Total sales in the Americas region declined 9.5 percent to $117.1 million and were down 8.2 percent on a c-n basis. Wholesale revenues fell 14.0 percent to $70.2 million, retail was up 1.9 percent to $36.6 million, and Internet sales slumped 13.1 percent to $10.4 million. On a c-n basis, sales in the Americas were down 12.6 percent at its wholesale segment and slumped 12.1 percent in its Internet segment while rising 3.0 percent at retail. Comparable-store sales were down 5 percent on a reported basis and lost 10.3 percent c-n.

Internationally, Asia Pacific led the way with sales ahead 12.6 percent to $101.9 million and a gain of 13.8 percent c-n. Japan was down 4.3 percent to $29.1 million but gained 5.4 percent on a c-n basis. Europe's sales were up 4.5 percent to $64.1 million and showed a 1.8 percent gain on a c-n basis.

From an overall product perspective, revenue growth was predominantly driven by a global average selling price increase of 2.5 percent, primarily driven by new product introductions and a mix shift from clogs to non-clogs styles such as men's loafers and women's wedges.

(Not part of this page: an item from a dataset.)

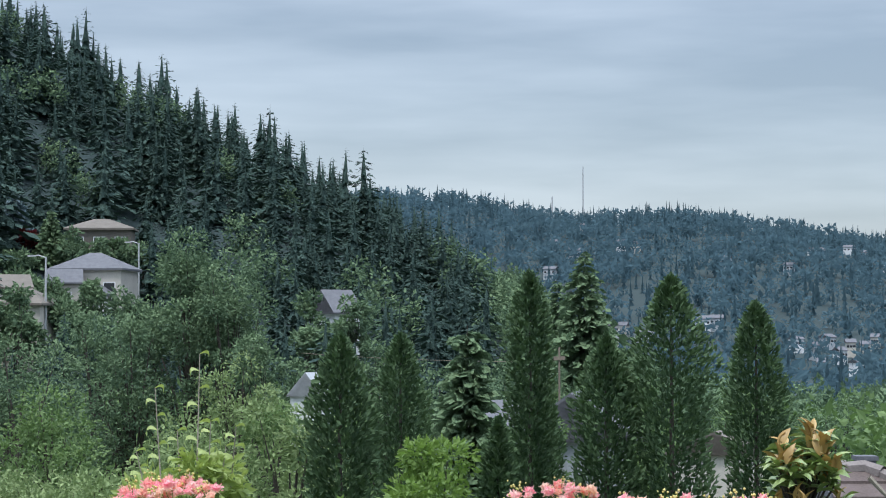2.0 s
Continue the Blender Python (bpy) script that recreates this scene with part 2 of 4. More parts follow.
# ---- mesh helpers ----
class Heap:
    """Collects vertices and faces of one mesh, with two values a vertex: along a blade, and the tone of its clump."""

    def __init__(self):
        self.v, self.f, self.a, self.t, self.m, self.n = [], [], [], [], [], 0

    def put(self, v, f, along=None, tone=0.5, mat=0):
        v, f = np.asarray(v, float).reshape(-1, 3), np.asarray(f, int)
        self.v.append(v)
        self.f.append(f + self.n)
        self.a.append(np.zeros(len(v)) if along is None else np.broadcast_to(np.asarray(along, float), len(v)))
        self.t.append(np.broadcast_to(np.asarray(tone, float), len(v)))
        self.m.append(np.broadcast_to(np.asarray(mat, int), len(f)))
        self.n += len(v)

    def arrays(self):
        return np.concatenate(self.v), self.f, np.concatenate(self.a), np.concatenate(self.t), np.concatenate(self.m)

    def mesh(self, name, *mats, smooth=False):
        me = bpy.data.meshes.new(name)
        v, fs, al, to, mi = self.arrays()
        sizes = np.concatenate([np.full(len(f), f.shape[1]) for f in fs])
        loops = np.concatenate([f.ravel() for f in fs])
        me.vertices.add(len(v))
        me.vertices.foreach_set("co", v.ravel().astype(np.float32))
        me.loops.add(len(loops))
        me.loops.foreach_set("vertex_index", loops.astype(np.int32))
        me.polygons.add(len(sizes))
        me.polygons.foreach_set("loop_start", np.concatenate([[0], np.cumsum(sizes)[:-1]]).astype(np.int32))
        for nm, val in (("along", al), ("tone", to)):
            at = me.attributes.new(nm, "FLOAT", "POINT")
            at.data.foreach_set("value", val.astype(np.float32))
        for m in mats:
            me.materials.append(m)
        me.polygons.foreach_set("material_index", mi.astype(np.int32))
        me.update(calc_edges=True)
        me.polygons.foreach_set("use_smooth", np.full(len(sizes), smooth))
        return me


def place(heap, src, mats4, tones=None, mat=None):
    """Adds copies of src (a Heap) at the 4 x 4 matrices, in one go."""
    v, fs, al, to, mi = src.arrays()
    mats4 = np.asarray(mats4)
    k, n = len(mats4), len(v)
    if not k:
        return
    vv = (np.einsum("kij,nj->kni", mats4[:, :3, :3], v) + mats4[:, None, :3, 3]).reshape(-1, 3)
    tt = np.tile(to, k) if tones is None else (to[None] + np.asarray(tones)[:, None]).ravel()
    first, base, offset = True, heap.n, np.arange(k) * n
    pos = 0
    for f in fs:
        ff = (f[None] + offset[:, None, None]).reshape(-1, f.shape[1])
        mm = np.tile(mi[pos:pos + len(f)], k)
        pos += len(f)
        if first:
            heap.v.append(vv), heap.a.append(np.tile(al, k)), heap.t.append(np.clip(tt, 0, 1))
            heap.n += len(vv)
            first = False
        heap.f.append(ff + base)
        heap.m.append(mm)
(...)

Unit volume decreased 2 percent to just under 15 million pairs. With its expansion to lines such as the Stretch Sole and Busy Day and carryover products such as the Huarache and A-Leigh Wedge, clog sales shrunk to 42 percent of sales compared with 47 percent in the 2013 first quarter.

Gross margins, however, decreased 320 basis points to 50 percent partly due the higher percentage of loafers and other non-fully molded casual footwear styles. The new styles generally incur slightly higher production cost since they often utilize more labor and more expensive material such as textile fabric and leather than the traditional clog. Currency headwinds also impacted margins.

SG&A expenses increased 8.7 percent, to $139.4 million as a result of global retail expansion, as well as charges tied to restructuring, its ERP implementation, ongoing litigation, and a liability for some store closures in Europe. Additional restructuring charges are expected this year.

Crocs announced that its chairman, Tom Smach, will also serve as interim CEO until a permanent president and/or CEO is hired. At the same time as the Blackstone deal was announced, Crocs announced the retirement of its president and CEO, John McCarvel, effective Apr. 30.

With Blackstone’s support and a “strong” balance sheet, Crocs expects to “to undergo some strategic transitioning during the next year.” Although more details will be coming through the year, it intends to “increase focus on profitability and retail excellence. We may moderate the pace of our investments in new retail stores, as well as consolidate some existing locations.”

Entering the second quarter, Crocs backlog was up approximately $57 million to just over $350 million. Revenues are projected to reach approximately $370 to $375 million in the second quarter of 2014, which compares to $363.8 million a year ago. The gains will be driven by Asia and Europe. Japan is expected to be impacted by the increase in consumer taxes “and we believe the Americas region likely will be flat in the second quarter as South America continues to suffer from economic and distribution challenges.”